___ Provided data ___

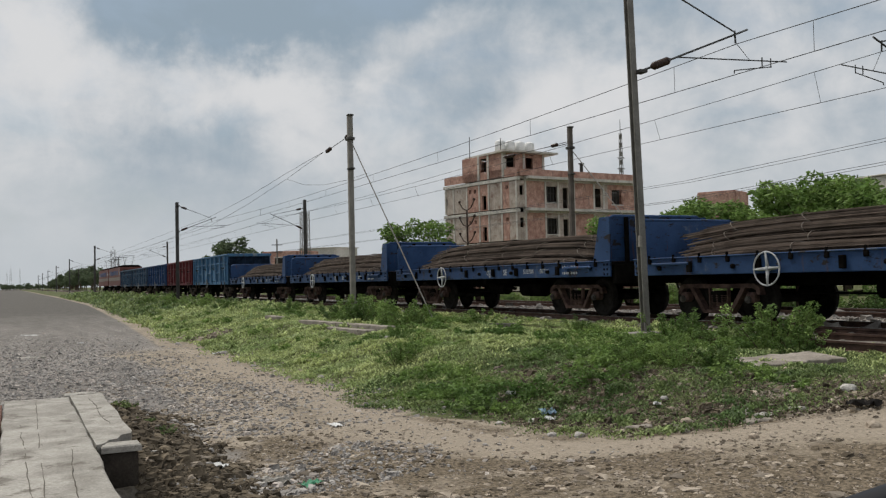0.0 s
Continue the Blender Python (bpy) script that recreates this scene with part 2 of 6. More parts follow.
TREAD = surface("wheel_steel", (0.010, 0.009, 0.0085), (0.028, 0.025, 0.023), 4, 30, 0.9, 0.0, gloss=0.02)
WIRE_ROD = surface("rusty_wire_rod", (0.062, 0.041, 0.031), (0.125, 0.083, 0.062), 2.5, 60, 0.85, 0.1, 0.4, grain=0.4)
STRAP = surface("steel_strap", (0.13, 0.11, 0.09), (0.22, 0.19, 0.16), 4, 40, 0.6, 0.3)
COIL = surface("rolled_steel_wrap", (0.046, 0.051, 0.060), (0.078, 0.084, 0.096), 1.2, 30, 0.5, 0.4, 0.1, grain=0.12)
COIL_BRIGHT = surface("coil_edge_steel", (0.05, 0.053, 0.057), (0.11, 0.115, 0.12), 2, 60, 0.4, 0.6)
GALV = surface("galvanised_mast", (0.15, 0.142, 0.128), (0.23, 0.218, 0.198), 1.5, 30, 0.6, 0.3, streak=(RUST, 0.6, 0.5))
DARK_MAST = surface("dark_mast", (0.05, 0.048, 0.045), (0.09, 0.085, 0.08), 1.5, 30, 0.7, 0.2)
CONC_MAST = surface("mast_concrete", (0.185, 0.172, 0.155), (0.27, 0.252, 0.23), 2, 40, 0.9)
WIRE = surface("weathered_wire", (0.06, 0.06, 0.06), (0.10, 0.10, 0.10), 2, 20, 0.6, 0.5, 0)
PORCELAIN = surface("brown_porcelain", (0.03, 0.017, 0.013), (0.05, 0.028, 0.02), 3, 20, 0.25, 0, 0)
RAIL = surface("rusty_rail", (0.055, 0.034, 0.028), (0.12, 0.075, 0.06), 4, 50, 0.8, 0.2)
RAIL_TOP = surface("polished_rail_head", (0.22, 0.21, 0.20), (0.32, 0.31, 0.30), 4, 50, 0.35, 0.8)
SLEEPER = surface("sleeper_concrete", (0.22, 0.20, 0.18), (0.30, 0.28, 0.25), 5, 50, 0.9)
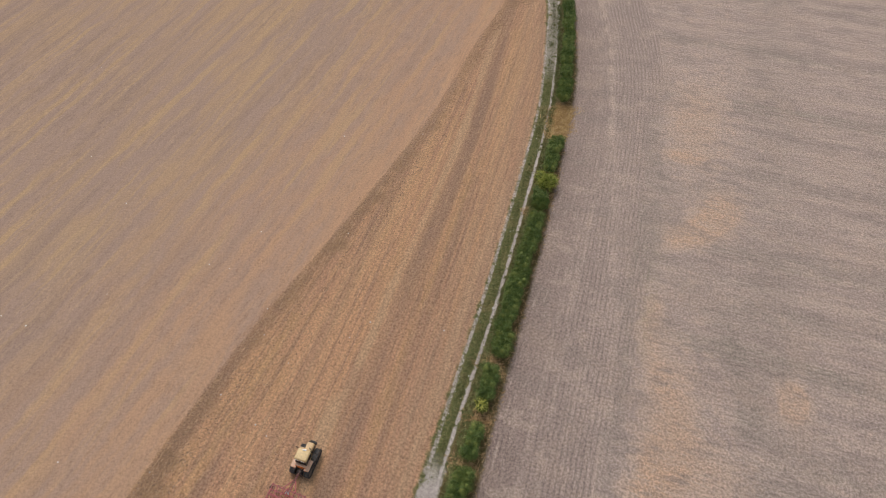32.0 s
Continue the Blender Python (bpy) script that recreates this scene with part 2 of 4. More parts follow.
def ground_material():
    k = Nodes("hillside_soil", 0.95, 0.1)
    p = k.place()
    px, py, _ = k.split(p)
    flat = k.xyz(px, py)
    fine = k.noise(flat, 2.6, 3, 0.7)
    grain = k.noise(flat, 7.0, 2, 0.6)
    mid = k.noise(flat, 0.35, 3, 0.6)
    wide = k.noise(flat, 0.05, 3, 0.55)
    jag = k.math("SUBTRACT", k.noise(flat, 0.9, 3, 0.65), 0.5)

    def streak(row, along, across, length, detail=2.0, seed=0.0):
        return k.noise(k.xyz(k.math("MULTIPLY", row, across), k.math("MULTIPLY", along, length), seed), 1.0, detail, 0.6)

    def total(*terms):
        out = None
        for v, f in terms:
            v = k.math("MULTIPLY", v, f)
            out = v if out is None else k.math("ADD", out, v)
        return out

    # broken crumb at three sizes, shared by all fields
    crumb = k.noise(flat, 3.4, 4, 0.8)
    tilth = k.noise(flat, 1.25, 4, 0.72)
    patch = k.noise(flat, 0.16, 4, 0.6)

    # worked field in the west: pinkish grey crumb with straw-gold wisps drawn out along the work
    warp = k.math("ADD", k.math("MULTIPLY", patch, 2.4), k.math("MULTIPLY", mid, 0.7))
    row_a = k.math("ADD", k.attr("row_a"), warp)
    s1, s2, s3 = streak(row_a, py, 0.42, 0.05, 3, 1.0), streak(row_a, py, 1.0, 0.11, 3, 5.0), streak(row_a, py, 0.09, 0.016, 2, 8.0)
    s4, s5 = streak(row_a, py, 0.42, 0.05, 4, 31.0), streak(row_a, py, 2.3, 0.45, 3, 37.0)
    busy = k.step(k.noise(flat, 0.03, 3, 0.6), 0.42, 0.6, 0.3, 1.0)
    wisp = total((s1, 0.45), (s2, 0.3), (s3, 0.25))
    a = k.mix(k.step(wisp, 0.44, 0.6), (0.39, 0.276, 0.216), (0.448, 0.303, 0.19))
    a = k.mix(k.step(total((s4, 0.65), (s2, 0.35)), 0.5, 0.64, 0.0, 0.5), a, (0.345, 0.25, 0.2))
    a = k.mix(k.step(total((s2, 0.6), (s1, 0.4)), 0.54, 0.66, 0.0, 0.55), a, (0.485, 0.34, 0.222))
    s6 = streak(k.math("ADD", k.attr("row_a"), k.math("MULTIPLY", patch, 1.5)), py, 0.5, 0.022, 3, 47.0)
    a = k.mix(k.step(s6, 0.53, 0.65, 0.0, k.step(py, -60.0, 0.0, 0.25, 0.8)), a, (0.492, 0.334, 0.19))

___

**Task goal**
Set the data above down again exactly as given, with no pictures.

**Final result**
0.0 s
Continue the Blender Python (bpy) script that recreates this scene with part 2 of 6. More parts follow.
TREAD = surface("wheel_steel", (0.010, 0.009, 0.0085), (0.028, 0.025, 0.023), 4, 30, 0.9, 0.0, gloss=0.02)
WIRE_ROD = surface("rusty_wire_rod", (0.062, 0.041, 0.031), (0.125, 0.083, 0.062), 2.5, 60, 0.85, 0.1, 0.4, grain=0.4)
STRAP = surface("steel_strap", (0.13, 0.11, 0.09), (0.22, 0.19, 0.16), 4, 40, 0.6, 0.3)
COIL = surface("rolled_steel_wrap", (0.046, 0.051, 0.060), (0.078, 0.084, 0.096), 1.2, 30, 0.5, 0.4, 0.1, grain=0.12)
COIL_BRIGHT = surface("coil_edge_steel", (0.05, 0.053, 0.057), (0.11, 0.115, 0.12), 2, 60, 0.4, 0.6)
GALV = surface("galvanised_mast", (0.15, 0.142, 0.128), (0.23, 0.218, 0.198), 1.5, 30, 0.6, 0.3, streak=(RUST, 0.6, 0.5))
DARK_MAST = surface("dark_mast", (0.05, 0.048, 0.045), (0.09, 0.085, 0.08), 1.5, 30, 0.7, 0.2)
CONC_MAST = surface("mast_concrete", (0.185, 0.172, 0.155), (0.27, 0.252, 0.23), 2, 40, 0.9)
WIRE = surface("weathered_wire", (0.06, 0.06, 0.06), (0.10, 0.10, 0.10), 2, 20, 0.6, 0.5, 0)
PORCELAIN = surface("brown_porcelain", (0.03, 0.017, 0.013), (0.05, 0.028, 0.02), 3, 20, 0.25, 0, 0)
RAIL = surface("rusty_rail", (0.055, 0.034, 0.028), (0.12, 0.075, 0.06), 4, 50, 0.8, 0.2)
RAIL_TOP = surface("polished_rail_head", (0.22, 0.21, 0.20), (0.32, 0.31, 0.30), 4, 50, 0.35, 0.8)
SLEEPER = surface("sleeper_concrete", (0.22, 0.20, 0.18), (0.30, 0.28, 0.25), 5, 50, 0.9)
32.0 s
Continue the Blender Python (bpy) script that recreates this scene with part 2 of 4. More parts follow.
def ground_material():
    k = Nodes("hillside_soil", 0.95, 0.1)
    p = k.place()
    px, py, _ = k.split(p)
    flat = k.xyz(px, py)
    fine = k.noise(flat, 2.6, 3, 0.7)
    grain = k.noise(flat, 7.0, 2, 0.6)
    mid = k.noise(flat, 0.35, 3, 0.6)
    wide = k.noise(flat, 0.05, 3, 0.55)
    jag = k.math("SUBTRACT", k.noise(flat, 0.9, 3, 0.65), 0.5)

    def streak(row, along, across, length, detail=2.0, seed=0.0):
        return k.noise(k.xyz(k.math("MULTIPLY", row, across), k.math("MULTIPLY", along, length), seed), 1.0, detail, 0.6)

    def total(*terms):
        out = None
        for v, f in terms:
            v = k.math("MULTIPLY", v, f)
            out = v if out is None else k.math("ADD", out, v)
        return out

    # broken crumb at three sizes, shared by all fields
    crumb = k.noise(flat, 3.4, 4, 0.8)
    tilth = k.noise(flat, 1.25, 4, 0.72)
    patch = k.noise(flat, 0.16, 4, 0.6)

    # worked field in the west: pinkish grey crumb with straw-gold wisps drawn out along the work
    warp = k.math("ADD", k.math("MULTIPLY", patch, 2.4), k.math("MULTIPLY", mid, 0.7))
    row_a = k.math("ADD", k.attr("row_a"), warp)
    s1, s2, s3 = streak(row_a, py, 0.42, 0.05, 3, 1.0), streak(row_a, py, 1.0, 0.11, 3, 5.0), streak(row_a, py, 0.09, 0.016, 2, 8.0)
    s4, s5 = streak(row_a, py, 0.42, 0.05, 4, 31.0), streak(row_a, py, 2.3, 0.45, 3, 37.0)
    busy = k.step(k.noise(flat, 0.03, 3, 0.6), 0.42, 0.6, 0.3, 1.0)
    wisp = total((s1, 0.45), (s2, 0.3), (s3, 0.25))
    a = k.mix(k.step(wisp, 0.44, 0.6), (0.39, 0.276, 0.216), (0.448, 0.303, 0.19))
    a = k.mix(k.step(total((s4, 0.65), (s2, 0.35)), 0.5, 0.64, 0.0, 0.5), a, (0.345, 0.25, 0.2))
    a = k.mix(k.step(total((s2, 0.6), (s1, 0.4)), 0.54, 0.66, 0.0, 0.55), a, (0.485, 0.34, 0.222))
    s6 = streak(k.math("ADD", k.attr("row_a"), k.math("MULTIPLY", patch, 1.5)), py, 0.5, 0.022, 3, 47.0)
    a = k.mix(k.step(s6, 0.53, 0.65, 0.0, k.step(py, -60.0, 0.0, 0.25, 0.8)), a, (0.492, 0.334, 0.19))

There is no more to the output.